Non-U.S. developed markets stocks declined in the fourth quarter of 2014, due in large part to the further weakening of non-U.S. currencies against the U.S. dollar. Japan's economic recovery stalled, prompting policymakers to inject more liquidity into the financial system and weakening the yen in an attempt to spur economic growth. Similarly, weak inflation data and slowing economic growth caused the euro to fall to a multiyear low versus the U.S. dollar and will likely prompt the European Central Bank to take further aggressive monetary policy actions in the first quarter of 2015. Emerging markets stocks fell in the fourth quarter as plunging oil prices and a currency crisis in Russia sparked a bout of global risk aversion.
The Overseas Stock Fund returned −3.05% in the quarter compared with −3.53% for the MSCI EAFE Index and −3.61% for the Lipper International Large-Cap Core Funds Average. For the 12 months ended December 31, 2014, the fund returned −4.49% versus −4.48% for the MSCI EAFE Index and −4.82% for the Lipper International Large-Cap Core Funds Average. The fund's average annual total returns were −4.49%, 6.51%, and 1.50% for the 1-, 5-, and Since Inception (12/29/2006) periods, respectively, as of December 31, 2014. The fund's expense ratio was 0.86% as of its fiscal year ended October 31, 2013.

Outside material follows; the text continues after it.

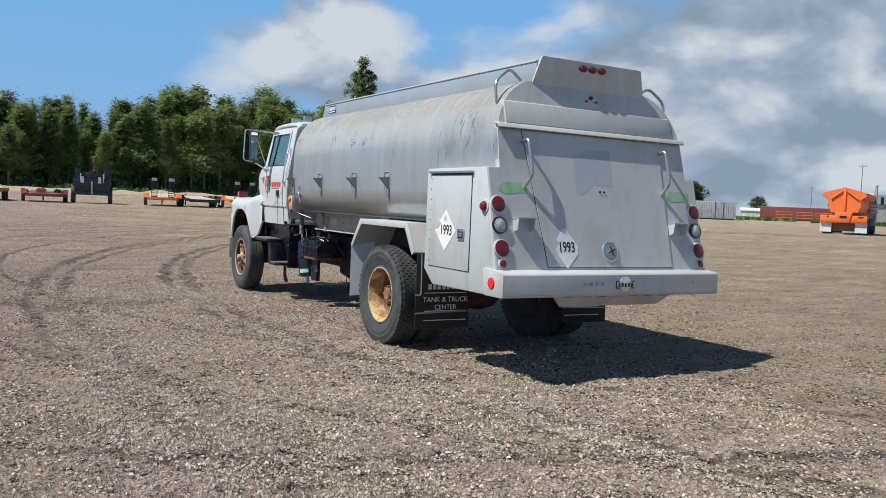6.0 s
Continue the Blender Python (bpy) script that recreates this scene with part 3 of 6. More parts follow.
def rear_wheel(s):
    """Twin tyres on a deep dished tan rim with a rusty hub."""
    x, y = REAR_AXLE, s * 1.14
    w = part("rear_wheel", lathe([(0.288, s * 0.085), (0.302, s * 0.105), (0.302, s * 0.118), (0.290, s * 0.118), (0.276, s * 0.095), (0.262, s * 0.03), (0.250, -s * 0.13), (0.250, -s * 0.46), (0.288, -s * 0.46)],
                                  (x, y, WHEEL_Z), seg=64, close=True), RIM, truck, "tan painted rusty dished rim")
    tyre(x, y, True, w)
    sidewall_marks(x, y, s, w, ((-0.15, 10), (0.75, 3)))
    tyre(x, y - s * 0.335, True, w)
    part("rim_barrel", lathe([(0.2475, -s * 0.03), (0.246, -s * 0.05), (0.246, -s * 0.45), (0.2485, -s * 0.45), (0.2485, -s * 0.03)], (x, y, WHEEL_Z), seg=48, close=True), RUST, w, "brown rusty inside of the rim")
    part("rim_lip", lathe([(0.290, s * 0.114), (0.303, s * 0.114), (0.303, s * 0.122), (0.290, s * 0.122)], (x, y, WHEEL_Z), seg=64, close=True), RIM_PALE, w)
    part("brake_drum", lathe([(0.0, -s * 0.12), (0.19, -s * 0.12), (0.205, -s * 0.15), (0.205, -s * 0.30), (0.0, -s * 0.30)], (x, y, WHEEL_Z), seg=36), RUST_DARK, w)
    # Dark disc added over the rim's inner side, standing for the shade there.
    part("inner_drum", lathe([(0.0, -s * 0.455), (0.284, -s * 0.455), (0.284, -s * 0.475), (0.0, -s * 0.475)], (x, y, WHEEL_Z), seg=40), RAIL, w)
    part("hub", lathe([(0.0, s * 0.045), (0.062, s * 0.045), (0.07, s * 0.03), (0.075, -s * 0.02), (0.10, -s * 0.03), (0.115, -s * 0.13), (0.0, -s * 0.13)], (x, y, WHEEL_Z), seg=32), RUST, w, "rusty red brown hub")
    for k in range(8):
        a = 2 * math.pi * k / 8
        part("lug_nut", lathe([(0.0, s * 0.035), (0.012, s * 0.035), (0.013, 0.0), (0.016, -s * 0.02), (0.0, -s * 0.03)], (x + math.cos(a) * 0.088, y, WHEEL_Z + math.sin(a) * 0.088), seg=6), RUST, w)
    for k in range(5):
        a = 2 * math.pi * k / 5 - math.pi / 2 + 0.2
        bm = bmesh.new()
        rings = []
        for r, hw, d in ((0.09, 0.035, -0.10), (0.17, 0.03, -0.135), (0.255, 0.04, -0.14)):
            rings.append([(x + math.cos(a) * r - math.sin(a) * u, y + s * v, WHEEL_Z + math.sin(a) * r + math.cos(a) * u)
                          for u, v in ((-hw, d - 0.06), (-hw, d - 0.01), (-hw * 0.5, d), (hw * 0.5, d), (hw, d - 0.01), (hw, d - 0.06))])
        part("spoke", loft(rings, bm, cap=True), RUST_DARK, w)
        c = Vector((x + math.cos(a) * 0.222, y - s * 0.09, WHEEL_Z + math.sin(a) * 0.222))
        part("rim_clamp", tube([c + Vector((0, s * 0.03, 0)), c + Vector((0, s * 0.015, 0)), c - Vector((0, s * 0.04, 0))], [0.016, 0.032, 0.036], 8), RUST, w)


for s in SIDES:
    front_wheel(s)
    rear_wheel(s)

# frame, axles and drive line
for s in SIDES:
    bm = prism([(-5.95, 0.72), (2.15, 0.72), (2.15, 1.0), (-3.3, 1.0), (-3.6, 0.96), (-5.95, 0.94)], "y", s * 0.42, s * 0.50, 0.008)
    part("frame_rail", bm, RAIL, truck, "dark frame rail")
    for x in (-2.35, -1.0, -0.55, 0.95):
        part("bolt", lathe([(0, 0.0), (0.014, 0.0), (0.014, 0.012), (0, 0.012)], (x, s * 0.5 if s > 0 else -0.512, 0.80), seg=8), STEEL, truck)
for x in (-5.0, -3.0, -1.4, 1.2, 2.1):
    part("cross_member", box(x - 0.05, x + 0.05, -0.43, 0.43, 0.76, 0.95), RAIL, truck)
part("rear_axle", lathe([(0.0, -1.0), (0.075, -1.0), (0.075, -0.3), (0.17, -0.16), (0.2, 0.0), (0.17, 0.16), (0.075, 0.3), (0.075, 1.0), (0.0, 1.0)], (REAR_AXLE, 0, WHEEL_Z), seg=24), RUST_DARK, truck)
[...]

For up-to-date standardized total returns, including the most recent month-end performance, please click on the Performance tab, above.
Current performance may be lower or higher than the quoted past performance, which cannot guarantee future results.
Share price, principal value, and return will vary and you may have a gain or loss when you sell your shares.
The Overseas Stock Fund charges a 2%
redemption fee on shares held 90 days or less.
The performance information shown does not reflect the deduction of the redemption fee;
if it did, the performance would be lower.
The portfolio remains heavily focused in Europe. We are reasonably optimistic about the UK, where the government has done a good job of getting its fiscal house in order since the global financial crisis, and the economy has responded with surprisingly strong growth. Japan is second-largest country allocation, but Japanese growth has stalled somewhat amid waning optimism about the government's willingness and ability to follow through on important structural reforms. Overall valuations appear reasonable and are neither excessive nor inexpensive, making individual investment opportunities harder to find. As a result, we continue to focus on company fundamentals and seek favorable balance between those fundamentals and valuation.
Equity valuations in Europe are appealing if the region's economy starts growing and earnings normalize, although we are mindful that looser monetary policy could further weaken the euro and eat into returns for U.S. dollar-based investors. In Japan, current equity valuations remain below pre-crisis levels and should continue to provide medium-term support, and profit margins have significant room to expand if the global economy recovers. Overall, emerging markets stocks are priced below historical averages, but there is a wide variation between inexpensive, but challenged, cyclical shares and expensive, higher-quality growth shares.